“It is said that tea leaves with lower levels of oxidation, like Japanese tea or green tea, are better for cold brew. With Japanese tea, the tea leaves are so fine that you could even brew with ice. When you brew tea at lower temperatures, you get less caffeine and catechins which have bitter, tannic flavors, making it easier to taste the umami. The higher the temperature, the more caffeine and catechins are released. Cold brewing on the other hand emphasizes theanine, an umami source, which is why most people believe that less oxidized leaves are better for cold brew.”
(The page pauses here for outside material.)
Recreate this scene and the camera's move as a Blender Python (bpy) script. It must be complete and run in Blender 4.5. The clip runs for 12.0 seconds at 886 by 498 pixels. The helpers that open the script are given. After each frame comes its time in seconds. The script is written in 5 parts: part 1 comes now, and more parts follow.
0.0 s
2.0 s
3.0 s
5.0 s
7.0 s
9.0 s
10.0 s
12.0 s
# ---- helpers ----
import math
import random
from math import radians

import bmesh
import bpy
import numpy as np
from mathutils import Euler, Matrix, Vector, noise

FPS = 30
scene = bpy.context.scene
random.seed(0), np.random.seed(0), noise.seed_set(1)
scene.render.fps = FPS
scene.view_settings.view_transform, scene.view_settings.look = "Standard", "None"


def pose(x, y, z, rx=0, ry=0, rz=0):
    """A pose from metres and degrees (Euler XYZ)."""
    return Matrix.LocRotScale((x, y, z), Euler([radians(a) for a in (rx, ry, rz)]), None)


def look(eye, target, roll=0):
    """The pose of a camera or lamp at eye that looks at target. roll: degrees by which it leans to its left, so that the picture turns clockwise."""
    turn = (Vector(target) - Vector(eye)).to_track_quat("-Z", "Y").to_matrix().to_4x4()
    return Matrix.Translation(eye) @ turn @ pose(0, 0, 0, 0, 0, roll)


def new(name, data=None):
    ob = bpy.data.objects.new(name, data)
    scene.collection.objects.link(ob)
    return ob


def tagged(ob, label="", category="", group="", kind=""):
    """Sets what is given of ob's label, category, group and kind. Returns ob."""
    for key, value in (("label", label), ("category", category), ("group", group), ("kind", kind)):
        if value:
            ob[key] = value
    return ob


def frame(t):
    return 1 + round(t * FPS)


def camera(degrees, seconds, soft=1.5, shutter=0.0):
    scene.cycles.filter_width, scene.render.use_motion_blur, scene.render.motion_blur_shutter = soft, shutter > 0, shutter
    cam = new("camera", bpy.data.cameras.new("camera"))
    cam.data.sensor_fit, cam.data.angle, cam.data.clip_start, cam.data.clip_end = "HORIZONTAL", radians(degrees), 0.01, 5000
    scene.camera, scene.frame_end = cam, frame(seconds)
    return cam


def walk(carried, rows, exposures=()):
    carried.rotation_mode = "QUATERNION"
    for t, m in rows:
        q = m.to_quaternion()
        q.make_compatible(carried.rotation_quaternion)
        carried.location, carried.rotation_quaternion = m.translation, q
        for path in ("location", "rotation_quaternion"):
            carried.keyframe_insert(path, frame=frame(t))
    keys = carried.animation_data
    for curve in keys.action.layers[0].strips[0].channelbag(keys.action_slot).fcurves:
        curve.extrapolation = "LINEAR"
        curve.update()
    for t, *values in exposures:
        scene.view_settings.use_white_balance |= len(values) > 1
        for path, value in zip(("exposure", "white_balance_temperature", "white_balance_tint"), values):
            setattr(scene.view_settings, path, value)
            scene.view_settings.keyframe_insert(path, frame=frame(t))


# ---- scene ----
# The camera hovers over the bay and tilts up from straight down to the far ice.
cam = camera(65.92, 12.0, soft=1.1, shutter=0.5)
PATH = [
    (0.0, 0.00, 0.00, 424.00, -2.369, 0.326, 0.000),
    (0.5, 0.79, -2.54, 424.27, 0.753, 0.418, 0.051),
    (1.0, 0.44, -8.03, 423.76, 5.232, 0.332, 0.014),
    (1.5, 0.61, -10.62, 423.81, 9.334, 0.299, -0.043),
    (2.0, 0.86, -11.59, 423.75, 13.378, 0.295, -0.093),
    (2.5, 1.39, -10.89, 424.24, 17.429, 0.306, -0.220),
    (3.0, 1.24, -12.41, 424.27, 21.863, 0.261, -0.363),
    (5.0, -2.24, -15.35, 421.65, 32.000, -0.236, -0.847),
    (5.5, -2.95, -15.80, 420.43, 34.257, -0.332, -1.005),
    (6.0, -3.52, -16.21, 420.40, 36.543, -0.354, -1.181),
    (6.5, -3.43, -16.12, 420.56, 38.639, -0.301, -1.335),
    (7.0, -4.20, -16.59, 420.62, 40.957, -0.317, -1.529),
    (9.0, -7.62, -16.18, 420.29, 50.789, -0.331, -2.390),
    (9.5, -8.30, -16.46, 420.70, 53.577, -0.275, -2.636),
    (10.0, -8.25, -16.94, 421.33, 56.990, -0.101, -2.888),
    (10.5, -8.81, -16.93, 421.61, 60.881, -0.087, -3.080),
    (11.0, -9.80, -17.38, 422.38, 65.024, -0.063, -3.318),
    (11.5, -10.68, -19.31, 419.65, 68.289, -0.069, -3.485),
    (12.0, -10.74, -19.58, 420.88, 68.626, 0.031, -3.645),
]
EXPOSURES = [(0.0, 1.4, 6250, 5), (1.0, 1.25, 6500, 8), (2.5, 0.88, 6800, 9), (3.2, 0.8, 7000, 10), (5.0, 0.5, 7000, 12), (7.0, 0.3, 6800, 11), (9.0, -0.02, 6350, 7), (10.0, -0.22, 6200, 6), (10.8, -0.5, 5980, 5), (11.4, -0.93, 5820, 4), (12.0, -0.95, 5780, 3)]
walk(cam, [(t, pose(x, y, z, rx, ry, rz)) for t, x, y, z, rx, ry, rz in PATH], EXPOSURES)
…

“At Uf-fu we also recommend a green-tea base for cold brew. One of our popular Earl Greys is a green tea scented with natural Bergamot oil. We also have Darjeeling First Flush – new leaves that come out after the first spring rains around late February to mid-April, just after the winter is over. Some of the leaves are still green, and you get a beautiful golden infusion that is perfect for cold brew.”
Place tea leaves in a carafe. Add water, adjusted to a temperature of around 20-25ºC. Place carafe in the refrigerator and let it brew for 6-12 hours.
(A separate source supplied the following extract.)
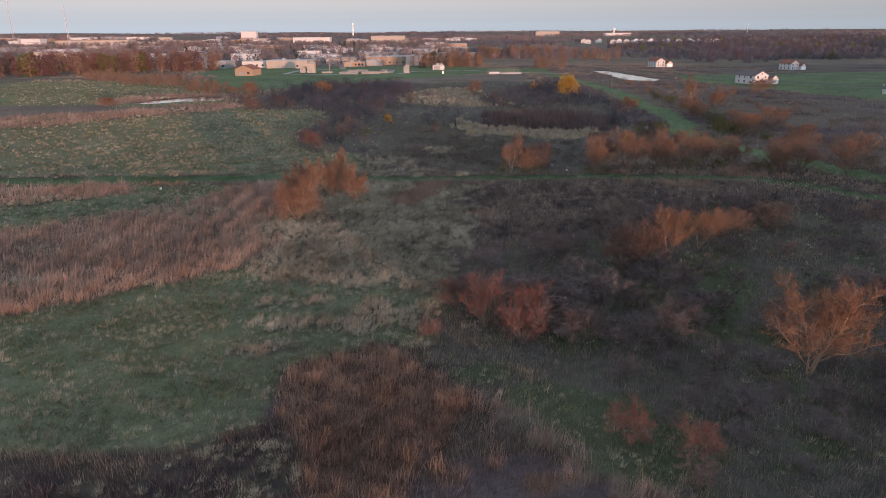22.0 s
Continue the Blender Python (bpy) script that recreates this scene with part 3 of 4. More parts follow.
p3 = scatter([TRACKS], 12.0, low_y=240, high_y=345, seed=59)
stuff("track_grass", [blades(p3, 0.12, 0.06, 0.5, 60, 3)], TRACKGRASS, "mown green grass of the broad track", "grass")
p2 = scatter([LAWN], 6.0, low_y=300, high_y=700, seed=17)
stuff("mown_grass", [blades(p, 0.10, 0.06, 0.5, 18, 3)], MOWN, "short mown green grass along the trail", "grass")
stuff("lawn_grass", [blades(p2, 0.12, 0.08, 0.5, 19, 2)], LAWN_GRASS, "short bright green lawn grass by the lane", "grass")
p = scatter([MATS, TANS], 7.0, seed=20)
p2 = np.concatenate([scatter([MEADOW], 1.7, seed=21), scatter([THICKET], 0.5, seed=44), scatter([BLACKS], 0.35, seed=34), scatter([SHRUBS], 0.12, seed=35)])
p2 = p2[wave(p2[:, 0], p2[:, 1], 5, 61) > -0.6]
p3 = p[p[:, 1] < 245]
p3, p = p3[::6], p[p[:, 1] >= 245]
p5 = scatter([MATS, TANS], 1.3, low_y=240, seed=39)
p4 = scatter([SLOPE], 5.0, high_y=330, seed=37)
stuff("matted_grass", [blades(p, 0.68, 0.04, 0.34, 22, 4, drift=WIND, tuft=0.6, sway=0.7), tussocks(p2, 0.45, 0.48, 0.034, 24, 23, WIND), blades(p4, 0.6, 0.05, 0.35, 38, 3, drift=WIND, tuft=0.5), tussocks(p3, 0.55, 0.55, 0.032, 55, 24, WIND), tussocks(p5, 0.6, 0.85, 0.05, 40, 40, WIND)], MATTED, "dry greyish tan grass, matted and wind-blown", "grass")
p = scatter([MEADOW2], 2.8, low_y=325, seed=36)
p = p[wave(p[:, 0], p[:, 1], 3.0, 67) + 0.5 * wave(p[:, 0], p[:, 1], 25, 70) > -0.15]
stuff("meadow_tufts", [tussocks(p, 0.5, 0.6, 0.05, 18, 41, WIND)], TUFT, "pale grass tufts dotted over the far meadow", "grass")
p = scatter([OPEN], 7.0, low_y=330, seed=57)
stuff("dull_grass", [blades(p, 0.4, 0.07, 0.4, 58, 4, tuft=0.5)], DULL, "low dull grey-brown grass in the scrub clearing", "grass")
p = scatter([BUFFS], 8.0, low_y=360, seed=24)
stuff("buff_reeds", [tussocks(p[::4], 0.9, 1.25, 0.04, 60, 25)], BUFF, "pale buff reeds in a dense bed", "reeds")
p = scatter([DARKS], 8.0, low_y=380, seed=26)
stuff("dark_reeds", [blades(p, 1.9, 0.09, 0.14, 27, 5, tuft=0.45)], DARKREED, "tall dark reddish-brown reeds", "reeds")


def specks(places, low, high, size, seed):
    r = np.random.default_rng(seed)
    count = len(places)
    d = reach(places[:, 0], places[:, 1]) / 45
    s = size * r.uniform(0.6, 1.5, count) * d ** 0.8
    z = ground_z(places[:, 0], places[:, 1]) + r.uniform(low, high, count)
    v = np.empty((count, 4, 3))
    a = r.uniform(0, 6.28, count)
    for k in range(3):
        v[:, k, 0] = places[:, 0] + s * np.cos(a + k * 2.094)
        v[:, k, 1] = places[:, 1] + s * np.sin(a + k * 2.094)
        v[:, k, 2] = z
    v[:, 3, 0], v[:, 3, 1], v[:, 3, 2] = places[:, 0], places[:, 1], z + 1.8 * s
    base = np.arange(count)[:, None, None] * 4
    f = (base + np.array([[0, 1, 3], [1, 2, 3], [2, 0, 3]])[None]).reshape(-1, 3)
    return v.reshape(-1, 3), f, np.repeat(r.uniform(0, 1, count), 4)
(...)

*Use 150-200ml of water for every gram of tea leaves
“The initial temperature of the water that you pour into the carafe is very important. The outcome is very different whether you use water at 35ºC in the mid summer, or ice-cold water in the winter. To get a consistent result, add a few ice cubes in the summer to help chill the water, or let it warm up to room temperature before pouring in the winter. If the water is too warm the flavor gets dull, but if it is too cold, your brew will lack flavor. The outcome of your cold brew can be affected by the seasons and which water you use, so I recommend experimenting a few times to see what works best for you.”
“One of our favorite teas for cold brew is Eté, which is a Darjeeling First Flush grown in Nuwara Eliya on the highest hills in Sri Lanka, blended with three essential oils from natural lemons and other citruses. With hints of Mediterranean fruit and flora, it goes surprisingly well with fish and seafood. At BRICCA, an Italian restaurant in Sangenjaya, Tokyo, they serve cold brew tea with Uf-fu leaves, and I think the pairing with their mackerel and taro terrine is sublime. It also goes well other Italian foods like salads, cheeses, and tomatoes. Many of our customers are Italian restaurants, but we also provide tea leaves for French restaurants, yakitori and sushi restaurants too.”
“Non-alcoholic drinks are becoming increasingly popular, and I think there is a growing demand for tea pairing. Tea is a great accompaniment to a meal. Japanese people often drink green tea with rice or onigiris, which is testimony to this. A good pairing is when the drink doesn’t disturb the meal, clears your palette well, or elevates the mood. I think this can be achieved with tea, just like with wine. In this respect I think cold brew tea has huge potential.”
Uf-fu is a black tea importer established in Ashiya City, Hyogo Prefecture in 2002. They select their teas very carefully from various tea-growing regions such as India, Sri Lanka, and China, introducing only the teas that they feel are truly delicious. With the belief that “things that are part of everyday life should be as natural as possible", Uf-fu creates original tea blends with natural ingredients like essential oils, herbs, and spices. They also offer seasonal teas and tea pairing suggestions for food and desserts.